A lot of my dreams this week,

have been about cleaning…

Getting rid of junk,

and debris,

which is,

cluttering up my house…

A few days ago I had an early morning dream,

that smacked of colonialism,

and appropriation…

I was returning home,

from fishing and gathering,

to my beautiful house and garden,

surrounded by a forest…

Some white men were there…

They stuck a wooden sign in the ground,

right before my very eyes…

The sign said,

FOR SALE!!!

I cried,

What are you doing??? 

This is my house and my garden…

YOU can’t just put it up for sale!!!

They said,

Oh yes we can…

WE have a sign…

There’s already another family living in that cute little coach house,

you have,

at the back of the property,

and they aren’t going anywhere…

Then to add insult,

to injury,

they stuck up a sign of OWNERSHIP,

right next to me…

I stood there in disbelief,

and confusion…

I tried to convince them to leave,

but they refused…

What’s worse is,

they’d already made a mess of the place,

in such short order…

So I consoled myself,

with cleaning a stove,

that had been left,

to rust,

out in the weather…

It was filthy with ashes,

and char…

I scrubbed away,

all the debris,

of negligent housekeeping…

and as I worked,

with bottled rage,

I chanted to myself,

like a steady drum…

Clear me of negativity…

Clear me of negativity…

Clear me of negativity… 

for a higher good…

I woke up feeling discombobulated,

and ambiguous,

like I wasn’t sure,

if I was the one,

who had taken land from the people,

or if the land had been taken away from me,

and my people…

I stayed there,

in my feather bed,

breathing into,

my pericardium,

and the weight of the new world,

on my shoulders…

Sending a stream of grey water,

out through my toes,

and a ribbon of gratitude,

into the universe,

for the gift of this sweet roof,

over my head…

Some day we'll walk in the rays of a beautiful sun...

Noise assassin…

January 6, 2010

Yesterday I went to my daughters’ school for hula-hooping at lunch time…

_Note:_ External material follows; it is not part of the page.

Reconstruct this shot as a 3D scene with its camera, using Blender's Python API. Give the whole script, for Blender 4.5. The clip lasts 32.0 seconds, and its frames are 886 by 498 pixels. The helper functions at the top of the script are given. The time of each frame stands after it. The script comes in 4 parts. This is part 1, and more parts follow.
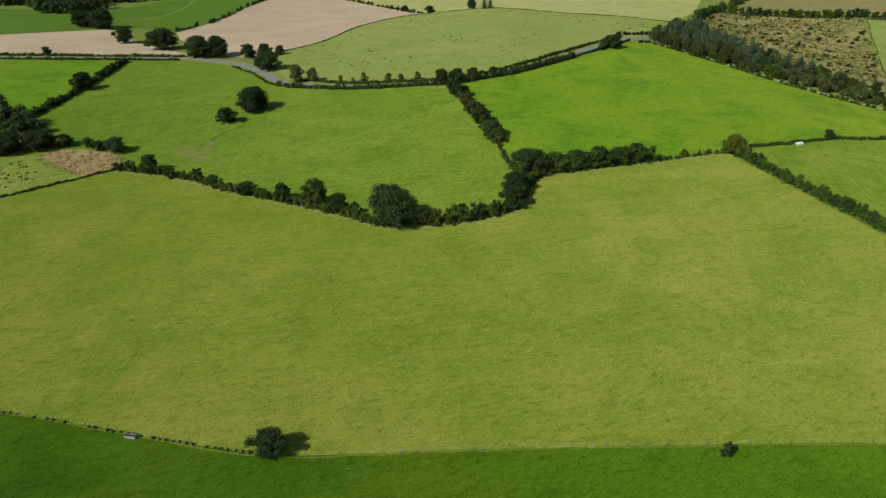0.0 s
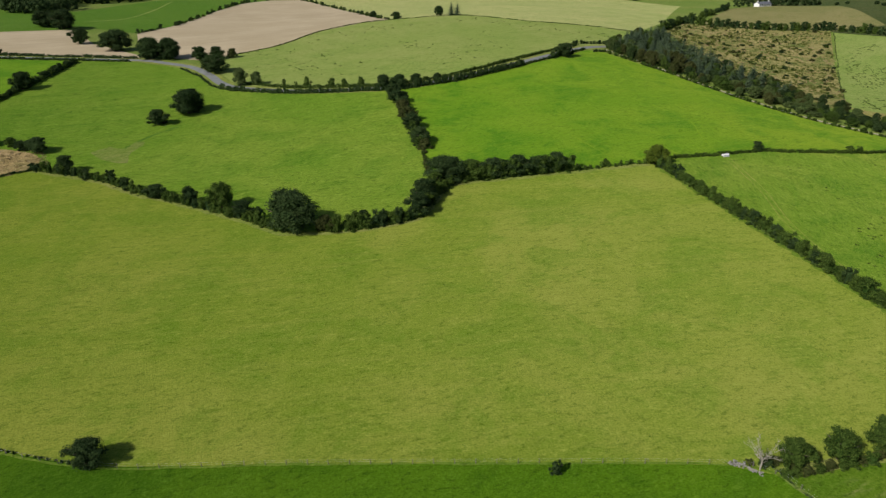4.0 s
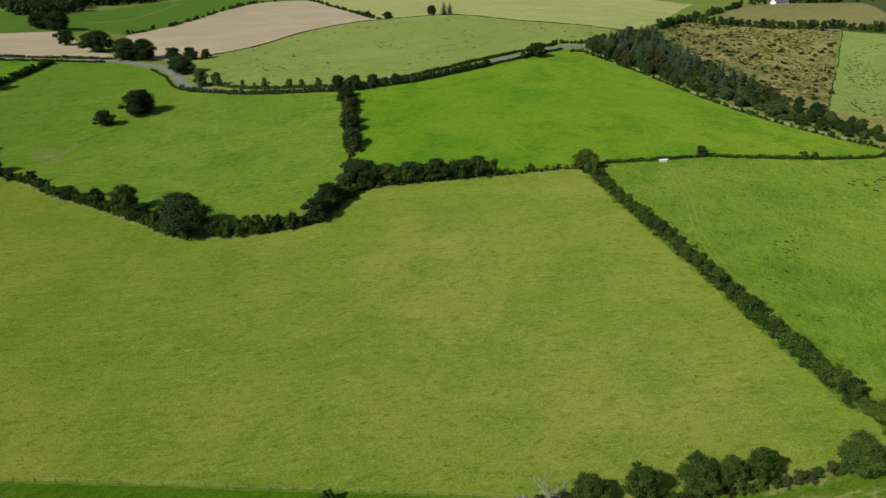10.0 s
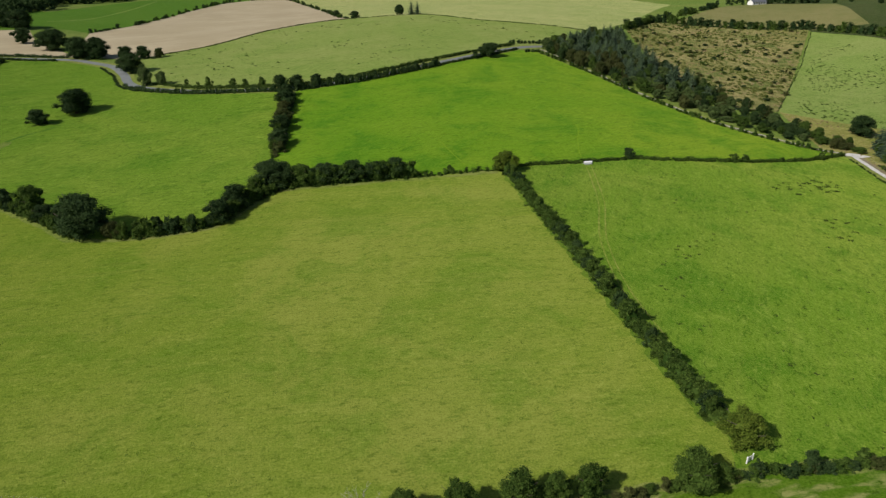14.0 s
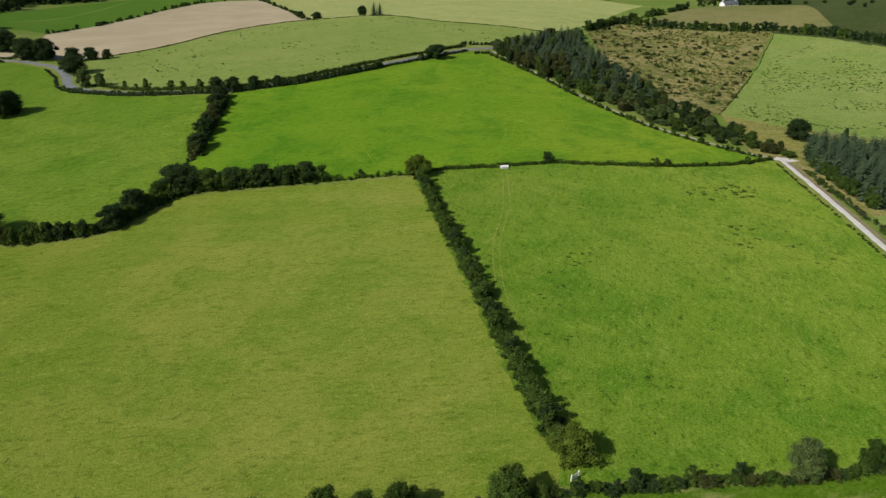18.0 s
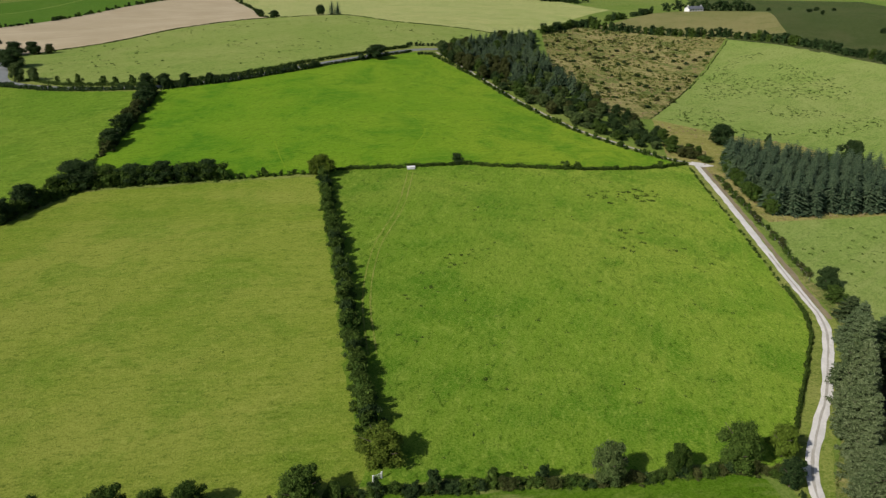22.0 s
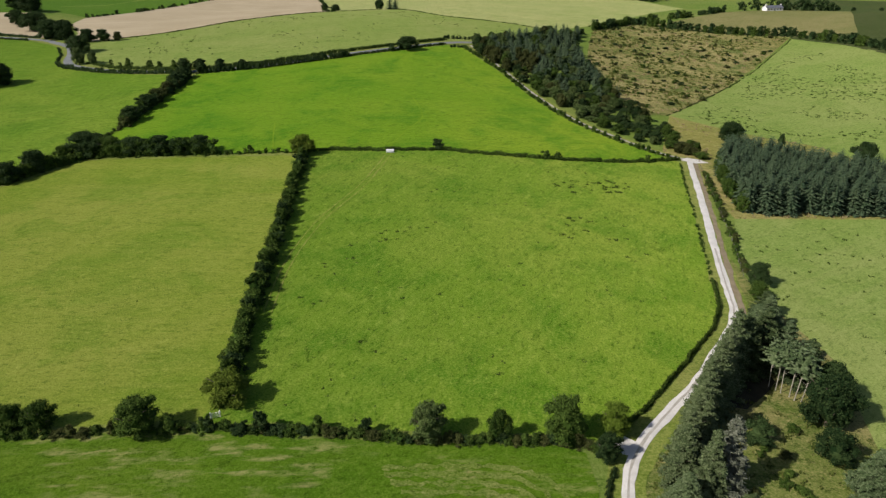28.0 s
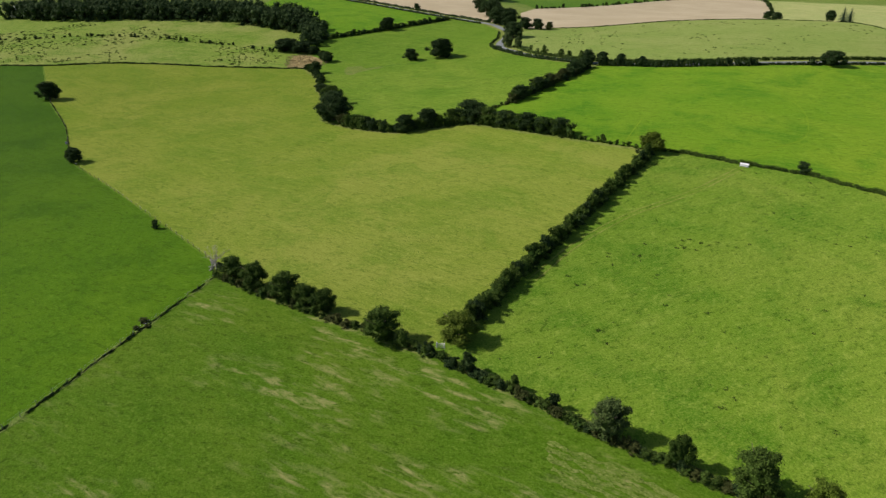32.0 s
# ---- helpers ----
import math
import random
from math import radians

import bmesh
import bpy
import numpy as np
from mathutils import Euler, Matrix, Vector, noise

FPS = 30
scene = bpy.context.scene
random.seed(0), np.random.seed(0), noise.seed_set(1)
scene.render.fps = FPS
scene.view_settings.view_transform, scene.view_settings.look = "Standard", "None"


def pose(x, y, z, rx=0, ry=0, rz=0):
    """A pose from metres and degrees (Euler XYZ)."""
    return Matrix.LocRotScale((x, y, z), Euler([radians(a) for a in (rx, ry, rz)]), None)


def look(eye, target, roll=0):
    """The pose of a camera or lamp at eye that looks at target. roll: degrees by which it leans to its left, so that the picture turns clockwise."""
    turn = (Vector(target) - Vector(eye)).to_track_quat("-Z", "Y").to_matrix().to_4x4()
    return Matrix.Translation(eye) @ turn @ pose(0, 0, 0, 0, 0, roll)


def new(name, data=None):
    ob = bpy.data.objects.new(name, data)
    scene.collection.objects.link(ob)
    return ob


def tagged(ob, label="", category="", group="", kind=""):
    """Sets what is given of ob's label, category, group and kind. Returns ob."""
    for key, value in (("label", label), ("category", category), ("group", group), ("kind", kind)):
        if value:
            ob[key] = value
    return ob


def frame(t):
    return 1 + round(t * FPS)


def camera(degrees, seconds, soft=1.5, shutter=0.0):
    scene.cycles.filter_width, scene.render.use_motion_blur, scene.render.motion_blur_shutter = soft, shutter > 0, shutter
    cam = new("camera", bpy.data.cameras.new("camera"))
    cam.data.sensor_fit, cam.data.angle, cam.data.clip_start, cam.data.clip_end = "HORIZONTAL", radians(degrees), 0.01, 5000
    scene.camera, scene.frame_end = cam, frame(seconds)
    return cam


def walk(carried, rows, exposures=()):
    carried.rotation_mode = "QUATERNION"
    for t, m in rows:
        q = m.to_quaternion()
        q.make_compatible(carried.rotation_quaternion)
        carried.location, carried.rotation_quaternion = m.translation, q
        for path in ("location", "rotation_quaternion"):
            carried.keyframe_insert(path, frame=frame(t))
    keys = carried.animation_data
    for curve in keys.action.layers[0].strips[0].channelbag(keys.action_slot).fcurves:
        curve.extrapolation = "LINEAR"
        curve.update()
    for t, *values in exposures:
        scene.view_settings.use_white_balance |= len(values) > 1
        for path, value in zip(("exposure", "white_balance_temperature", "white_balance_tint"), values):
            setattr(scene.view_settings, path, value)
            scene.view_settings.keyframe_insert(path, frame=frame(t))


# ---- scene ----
cam = camera(64.46, 32.0, 1.35)
PATH = [
    (0.0, (-96.35, -10.89, 79.83), (-89.96, 79.11, 36.71), -0.32),
    (0.5, (-92.95, -11.06, 79.59), (-86.51, 79.29, 37.22), -0.10),
    (1.0, (-89.51, -11.12, 79.36), (-83.05, 79.38, 37.31), 0.04),
    (1.5, (-86.05, -11.08, 79.14), (-79.55, 79.43, 37.11), 0.16),
    (2.0, (-82.56, -10.93, 78.96), (-76.05, 79.58, 36.95), 0.29),
    (2.5, (-79.02, -10.74, 78.84), (-72.50, 79.76, 36.80), 0.42),
    (3.0, (-75.47, -10.45, 78.77), (-68.92, 80.02, 36.67), 0.56),
    (3.5, (-71.92, -10.13, 78.70), (-65.41, 80.31, 36.53), 0.61),
    (4.0, (-68.38, -9.74, 78.66), (-61.89, 80.67, 36.43), 0.63),
    (4.5, (-64.80, -9.32, 78.65), (-58.34, 81.08, 36.40), 0.69),
    (5.0, (-61.32, -8.88, 78.63), (-55.57, 81.56, 36.35), 0.69),
    (5.5, (-57.88, -8.41, 78.60), (-53.28, 82.08, 36.29), 0.64),
    (6.0, (-54.48, -7.92, 78.55), (-51.20, 82.62, 36.22), 0.58),
    (6.5, (-51.09, -7.42, 78.49), (-49.04, 83.15, 36.15), 0.52),
    (7.0, (-47.67, -6.92, 78.41), (-46.51, 83.67, 36.08), 0.51),
    (7.5, (-44.21, -6.41, 78.35), (-43.54, 84.19, 36.03), 0.51),
    (8.0, (-40.74, -5.89, 78.25), (-40.20, 84.73, 35.96), 0.40),
    (8.5, (-37.28, -5.37, 78.14), (-36.80, 85.26, 35.88), 0.27),
    (9.0, (-33.84, -4.87, 78.04), (-33.41, 85.77, 35.79), 0.09),
    (9.5, (-30.46, -4.37, 77.91), (-30.11, 86.26, 35.65), -0.07),
    (10.0, (-27.10, -3.89, 77.78), (-26.77, 86.74, 35.51), -0.16),
    (10.5, (-23.75, -3.45, 77.64), (-23.46, 87.18, 35.36), -0.24),
    (11.0, (-20.41, -3.02, 77.53), (-20.34, 87.60, 35.25), -0.32),
    (11.5, (-17.04, -2.57, 77.44), (-17.14, 88.06, 35.17), -0.33),
    (12.0, (-13.66, -2.09, 77.35), (-13.89, 88.54, 35.08), -0.36),
    (12.5, (-10.28, -1.58, 77.24), (-10.44, 89.05, 34.98), -0.35),
    (13.0, (-6.89, -1.04, 77.14), (-7.03, 89.58, 34.85), -0.31),
    (13.5, (-3.46, -0.52, 77.05), (-3.57, 90.10, 34.76), -0.16),
    (14.0, (-0.00, 0.00, 77.00), (-0.06, 90.63, 34.73), -0.01),
    (14.5, (3.47, 0.51, 76.98), (3.44, 91.14, 34.72), 0.04),
    (15.0, (6.95, 0.99, 76.96), (6.95, 91.63, 34.71), 0.05),
    (15.5, (10.44, 1.46, 76.95), (10.46, 92.09, 34.71), 0.04),
    (16.0, (13.93, 1.90, 76.96), (13.94, 92.54, 34.71), 0.03),
    (16.5, (17.41, 2.34, 76.98), (17.40, 92.97, 34.73), 0.03),
    (17.0, (20.87, 2.76, 77.02), (20.80, 93.39, 34.76), 0.05),
    (17.5, (24.33, 3.19, 77.06), (24.24, 93.83, 34.81), 0.04),
    (18.0, (27.79, 3.64, 77.09), (27.71, 94.29, 34.87), 0.06),
    (18.5, (31.29, 4.08, 77.13), (31.25, 94.74, 34.92), 0.13),
    (19.0, (34.82, 4.48, 77.14), (34.86, 95.15, 34.96), 0.23),
    (19.5, (38.39, 4.78, 77.11), (38.50, 95.46, 34.97), 0.34),
    (20.0, (41.99, 4.94, 77.09), (42.21, 95.64, 34.99), 0.50),
    (20.5, (45.57, 4.90, 77.09), (45.88, 95.62, 35.03), 0.62),
    (21.0, (49.14, 4.70, 77.09), (49.64, 95.43, 35.05), 0.78),
    (21.5, (52.65, 4.32, 77.08), (53.32, 95.06, 35.04), 0.94),
    (22.0, (56.11, 3.81, 77.04), (57.00, 94.52, 34.97), 1.10),
    (22.5, (59.52, 3.20, 76.97), (60.56, 93.91, 34.89), 1.22),
    (23.0, (62.90, 2.56, 76.86), (64.03, 93.28, 34.80), 1.24),
    (23.5, (66.29, 1.95, 76.69), (66.92, 92.68, 34.63), 1.14),
    (24.0, (69.68, 1.39, 76.51), (68.74, 92.10, 34.43), 1.06),
    (24.5, (73.08, 0.81, 76.31), (70.43, 91.48, 34.21), 1.00),
    (25.0, (76.50, 0.27, 76.10), (72.03, 90.85, 33.99), 1.05),
    (25.5, (79.92, -0.22, 75.91), (73.32, 90.21, 33.74), 1.03),
    (26.0, (83.36, -0.62, 75.71), (75.40, 89.69, 33.52), 0.98),
    (26.5, (86.82, -0.93, 75.51), (77.91, 89.29, 33.30), 0.92),
    (27.0, (90.28, -1.12, 75.30), (80.50, 89.00, 33.07), 0.85),
    (27.5, (93.74, -1.18, 75.06), (82.80, 88.81, 32.84), 0.77),
    (28.0, (97.19, -1.10, 74.78), (84.46, 88.66, 32.58), 0.72),
    (28.5, (100.68, -0.86, 74.47), (83.71, 88.19, 32.26), 0.74),
    (29.0, (104.20, -0.52, 74.11), (82.46, 87.48, 31.89), 0.78),
    (29.5, (107.67, 0.02, 73.79), (81.34, 86.76, 31.58), 0.97),
    (30.0, (111.05, 0.71, 73.45), (80.11, 85.90, 31.20), 1.12),
    (30.5, (114.32, 1.59, 73.14), (76.24, 83.81, 30.84), 1.08),
    (31.0, (117.51, 2.68, 72.89), (70.98, 80.41, 30.55), 0.95),
    (31.5, (120.64, 3.97, 72.74), (65.93, 76.15, 30.37), 0.92),
    (32.0, (123.75, 5.42, 72.64), (61.40, 71.11, 30.25), 0.86),
]
walk(cam, [(t, look(e, g, r)) for t, e, g, r in PATH], [(0.0, -0.07, 6500, 15), (8.0, -0.12, 6500, 12), (20.0, -0.15, 6500, 10), (23.5, -0.05, 6500, 15), (29.0, 0.05, 6500, 15), (31.0, 0.10, 6500, 15), (32.0, 0.16, 6500, 14)])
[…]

I sat in her classroom with her while she ate her sandwich and made some casual inquiries into why there were a list of names on the board,

with marks against them…

Each named child articulated their crime,

“I looked at my neighbour…”

“I had to go to the bathroom while the teacher was talking…”

“I pushed my chair to far back and bumped into the person behind me,

by accident…” (grin of white lie)

And then they articulated the punishment,

If you get two marks against your name you get a point rouge,

a letter goes home to your parents,

they have to sign it,

and then…

I didn’t catch the drift of the rest,

because this happened inside of me…

Until I remembered that I used to engage in similar practices as a new teacher,

because I’d been conditioned to believe that if a child was moving,

or talking to a neighbour,

they weren’t focused on the almighty ME,

and my lesson of instruction…

There should be nothing more scintillating that what I had to say,

at the front of the room,

standing and de-livering…

Discipline,

respect,

order,

attention,

are words holding multiple meanings…

Bathroom???

This word is unequivocal,

and you’re going to wait until I am finished talking

Thank goodness for common sense,

and the book Childhood and Post-Colonization: Power, Education and Contemporary Practice

This reading shot a cannon into my classroom reality back in 2006…

After your world has been blown to smithereens there is not going back…

EVER…

I’ll guarantee it…

110%…

Last semester I had to use the ladies room (both numbers),

while the teacher was talking…

I had to go real bad…

But I held it in,

until I was all Knee in My Package,

at the institutionally determined break time…

You could call this karma,

or a teachable moment…

I took Little Gem out of school for an afternoon of hooky,

to recover from going green…

We went to the Bloedel Conservatory,

to listen to,

some bird language…

The birds were quiet…

When I asked why, Mr. Caretaker said,

You should come here on a sunny day,

then they talk up a storm…

Birds are just like us,

they need sunlight to sing…

Mother of mercy…

This makes me wonder whether birds in captivity,

have more freedom of speech,

than children in 2010 classrooms…

I will play a rhapsody...

What does it mean when you go wandering with your class and another looking for magic in a sub-division and one boy (on the autism-spectrum) is always at the back of the group, way back, and when you ask him if he sees everything and that’s why he takes longer, he looks at you with a ‘how did you know?’ and you say, “I’m like that too,” and you ask him why he has hearing aids and he tells you it’s to keep sounds out because it’s too much to handle and when you tell him, “I’m like that too,” he looks you right in the eye and smiles and you silently walk back to school together with the knowing of having found a new friend???